A Constituição exige estudo prévio de impacto ambiental para obra ''potencialmente causadora" de degradação do meio ambiente. Resolução do Conama (Conselho Nacional do Meio Ambiente) de 1987 diz que licenças de instalação para usinas com capacidade acima de 10 MW devem ser obtidas antes da realização da licitação para a construção das usinas. São três tipos de licença: a prévia, a de instalação e, finalmente, a licença de operação.

Das dez usinas licitadas em 30 de novembro, cinco que envolvem territórios de mais de um Estado não haviam conseguido nem a licença prévia do Ibama. Ou seja, os EIA/RIMA (Estudo de Impacto Ambiental/Relatório de Impacto Ambiental) não haviam sido aprovados pelo órgão. A informação consta de ofício do coordenador de Licenciamento Ambiental do Ibama, Leozildo Tabajara da Silva Beijamin, à Aneel.

Processos

A usina de Couto Magalhães, que obteve o maior ágio no leilão de novembro (3.089,66% sobre o preço mínimo fixado no leilão), também representa uma ameaça ambiental. Relatório do Ibama a que a Folha teve acesso afirma que um trecho de 8 km do rio Araguaia ficará a maior parte do ano (76,1%) com um nível insuficiente de água.

O relatório alerta ainda que a usina afetará o equilíbrio de ''uma das últimas áreas em bom estado de conservação do bioma de cerrado, com características únicas no tocante à fauna e à flora".

Os técnicos do Ibama fazem algumas observações irônicas sobre o empreendimento. ''Embora possa não haver interesse pela madeira, consideramos que existem outros usos mais nobres para a vegetação do que seu simples afogamento" é uma delas. Outra: ''O texto [de impacto ambiental apresentado] relata cinco espécies de mamíferos ameaçadas de extinção, mas nas tabelas pudemos contar dez espécies de mamíferos mais uma espécie de ave (arara azul) protegidas por lei".
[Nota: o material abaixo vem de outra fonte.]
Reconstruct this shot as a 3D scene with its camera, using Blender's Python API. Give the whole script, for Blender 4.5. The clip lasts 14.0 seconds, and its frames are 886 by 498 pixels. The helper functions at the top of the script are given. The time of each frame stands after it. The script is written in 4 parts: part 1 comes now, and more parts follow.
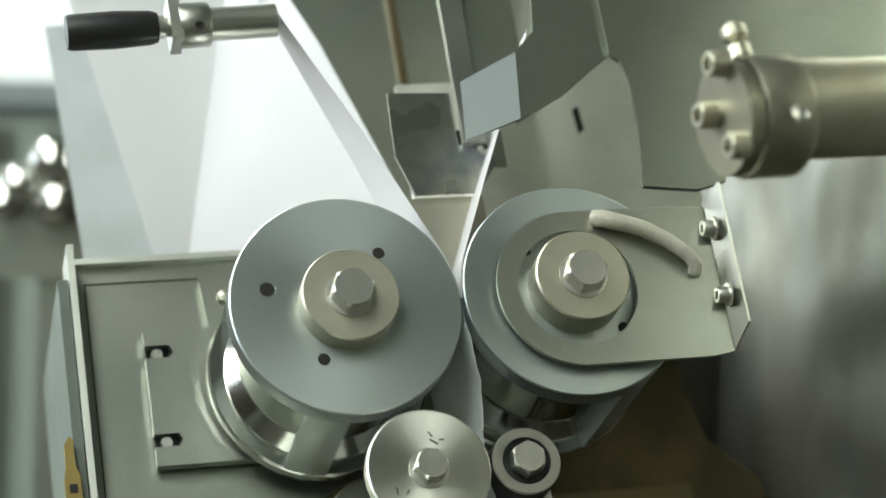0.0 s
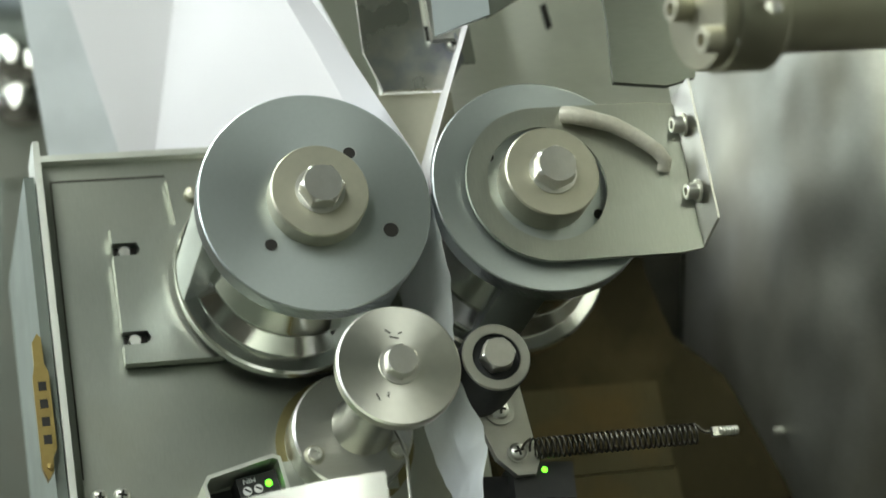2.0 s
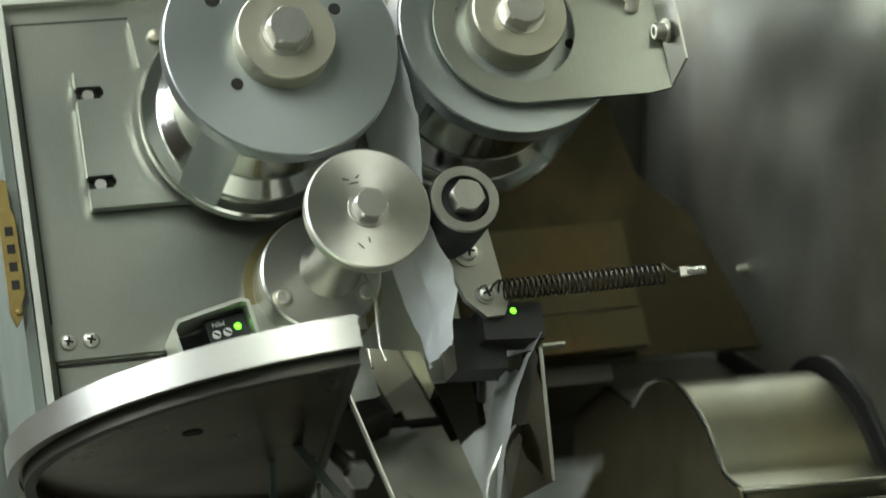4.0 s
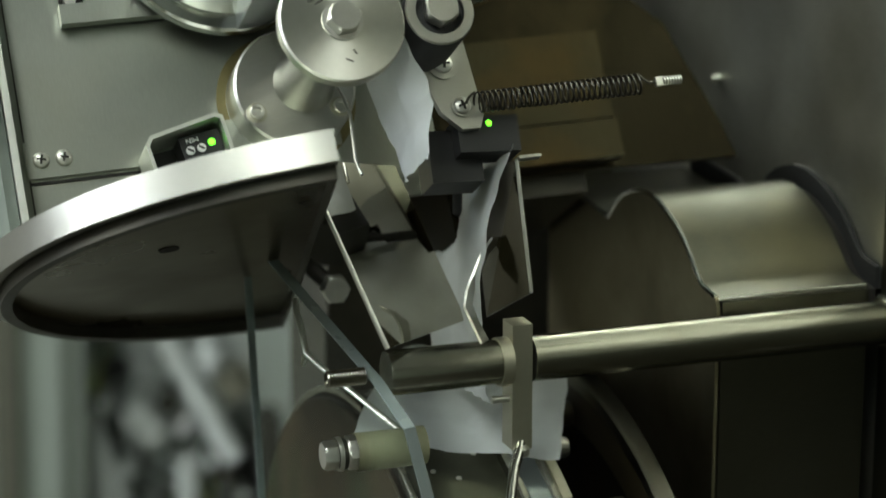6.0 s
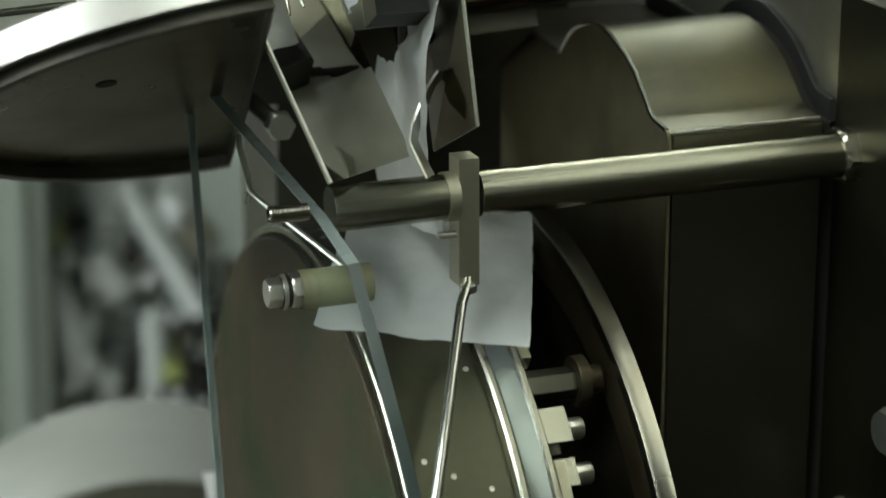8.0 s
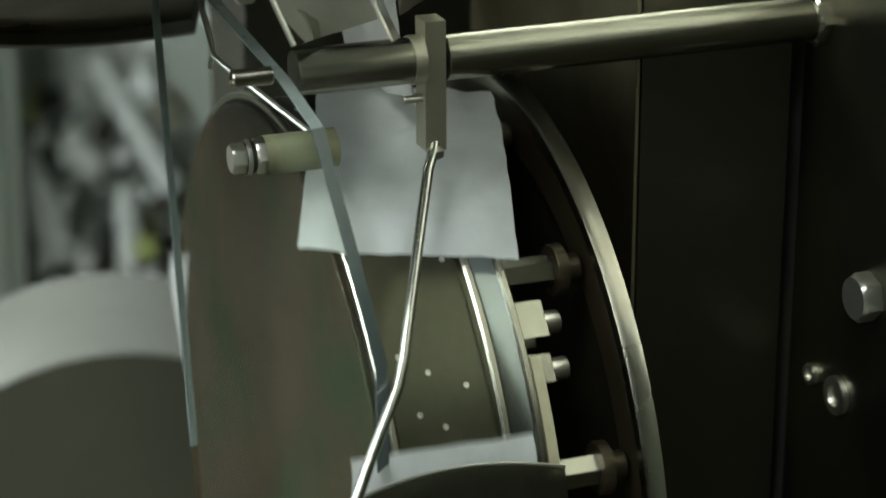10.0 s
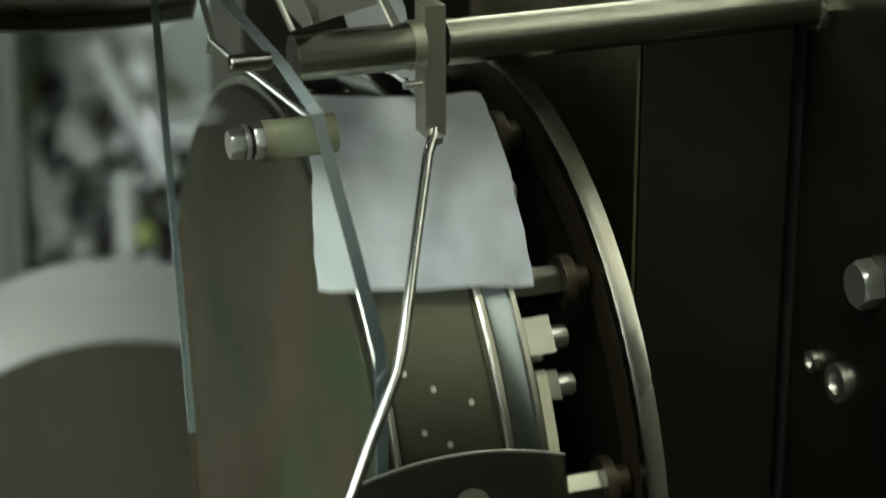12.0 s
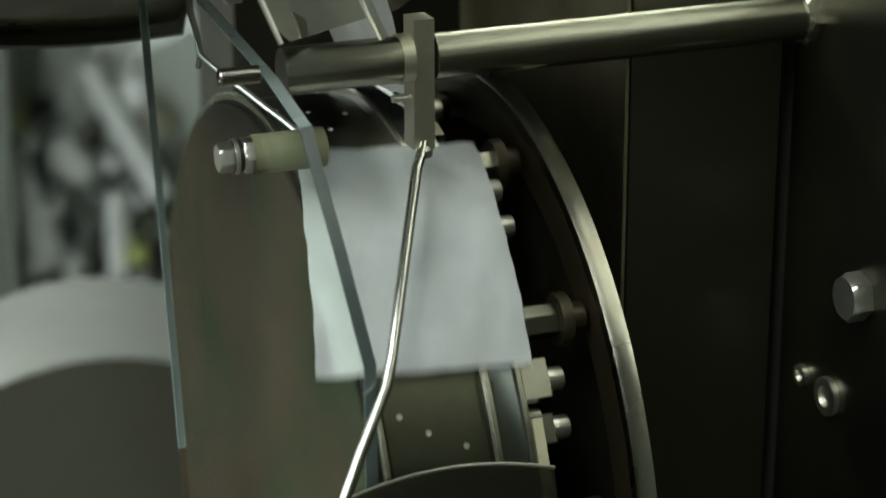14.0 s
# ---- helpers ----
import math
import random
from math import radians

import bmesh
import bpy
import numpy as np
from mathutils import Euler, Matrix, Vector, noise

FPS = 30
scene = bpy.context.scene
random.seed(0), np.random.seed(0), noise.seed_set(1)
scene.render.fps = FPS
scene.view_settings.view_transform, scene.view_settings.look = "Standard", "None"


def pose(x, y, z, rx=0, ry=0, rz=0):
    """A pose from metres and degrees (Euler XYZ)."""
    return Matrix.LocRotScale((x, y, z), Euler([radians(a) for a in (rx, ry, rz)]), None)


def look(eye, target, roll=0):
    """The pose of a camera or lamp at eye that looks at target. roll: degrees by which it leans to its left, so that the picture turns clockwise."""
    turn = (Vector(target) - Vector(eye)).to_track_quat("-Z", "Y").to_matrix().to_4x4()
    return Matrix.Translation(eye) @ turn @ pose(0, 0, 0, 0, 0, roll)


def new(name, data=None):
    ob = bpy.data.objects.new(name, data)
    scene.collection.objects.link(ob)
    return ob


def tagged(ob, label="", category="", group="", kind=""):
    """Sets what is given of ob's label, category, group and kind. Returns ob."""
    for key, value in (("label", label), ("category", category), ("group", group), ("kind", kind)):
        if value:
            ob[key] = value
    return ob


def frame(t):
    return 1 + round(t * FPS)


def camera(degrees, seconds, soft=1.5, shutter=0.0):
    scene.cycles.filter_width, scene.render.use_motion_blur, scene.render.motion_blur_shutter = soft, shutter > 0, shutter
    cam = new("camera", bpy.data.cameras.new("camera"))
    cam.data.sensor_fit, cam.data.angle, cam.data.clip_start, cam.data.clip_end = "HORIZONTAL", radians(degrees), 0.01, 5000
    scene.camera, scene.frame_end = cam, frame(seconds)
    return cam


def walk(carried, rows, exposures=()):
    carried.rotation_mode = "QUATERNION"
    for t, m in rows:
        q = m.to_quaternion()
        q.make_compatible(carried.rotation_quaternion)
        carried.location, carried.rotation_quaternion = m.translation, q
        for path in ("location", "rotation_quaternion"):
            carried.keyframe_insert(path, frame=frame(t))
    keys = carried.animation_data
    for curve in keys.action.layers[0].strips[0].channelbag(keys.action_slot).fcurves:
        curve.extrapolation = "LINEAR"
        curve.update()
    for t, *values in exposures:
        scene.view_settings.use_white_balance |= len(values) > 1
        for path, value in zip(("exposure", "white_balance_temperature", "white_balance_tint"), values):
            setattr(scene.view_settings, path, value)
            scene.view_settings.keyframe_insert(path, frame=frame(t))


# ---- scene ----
cam = camera(22.0, 14.0, soft=1.6, shutter=0.4)
PATH = [
    (0.0, 0.0034, -0.0049, 1.257, 87.497, -1.852, 1.361),
    (0.5, 0.0019, -0.0058, 1.2486, 87.679, -1.999, 1.204),
    (1.0, 0.0013, -0.0057, 1.2496, 87.217, -1.969, 1.042),
    (1.5, -0.0041, -0.0061, 1.2515, 86.405, -1.918, 0.488),
    (2.0, -0.0021, -0.0023, 1.2529, 85.152, -1.859, 0.256),
    (2.5, 0.0001, -0.0004, 1.2502, 84.497, -1.792, 0.173),
    (3.0, -0.0027, 0.0003, 1.251, 83.441, -1.771, -0.224),
    (5.5, -0.0186, 0.0003, 1.2585, 77.522, -1.22, -1.998),
    (6.0, -0.0162, 0.0053, 1.2548, 76.349, -1.151, -2.145),
    (6.5, -0.0145, 0.0085, 1.251, 75.476, -1.131, -2.309),
    (7.0, -0.0085, 0.0139, 1.2467, 74.496, -1.034, -2.367),
    (7.5, -0.0075, 0.0172, 1.2448, 73.669, -0.987, -2.688),
    (8.0, -0.0027, 0.0199, 1.2394, 72.868, -0.928, -2.846),
    (8.5, -0.0018, 0.0224, 1.2391, 71.949, -0.884, -3.211),
    (9.0, 0.0014, 0.0248, 1.2328, 71.165, -0.907, -3.431),
    (11.5, 0.0039, 0.0335, 1.2279, 69.032, -0.94, -3.295),
    (12.0, 0.0035, 0.0339, 1.2271, 69.579, -1.009, -3.376),
    (12.5, 0.0037, 0.0328, 1.2268, 69.929, -0.951, -3.449),
    (13.0, 0.0032, 0.0331, 1.2277, 69.963, -0.984, -3.601),
    (13.5, 0.0029, 0.0338, 1.2259, 70.079, -0.979, -3.731),
    (14.0, 0.0053, 0.032, 1.2236, 70.159, -0.934, -3.573),
]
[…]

Embora o pedido se arraste no Ibama desde janeiro de 98, a licença prévia para Couto Magalhães ainda não foi concedida.

O Ibama também considerou insatisfatórias as informações que baseiam o processo de licenciamento ambiental da usina São Salvador, outra licitada no lote da Aneel. ''Aspectos relevantes à análise do processo não foram contemplados ou nem sequer foram abordados", relatam os técnicos.

O Ibama tampouco ratificou a análise de viabilidade da usina de Pai Querê, com um balanço de ganhos bem maiores que as perdas, entre elas um sítio arqueológico histórico tombado por decreto municipal em Passo de Santa Vitória (RS) na inundação de 61 quilômetros quadrados de terras para a formação do lado da usina.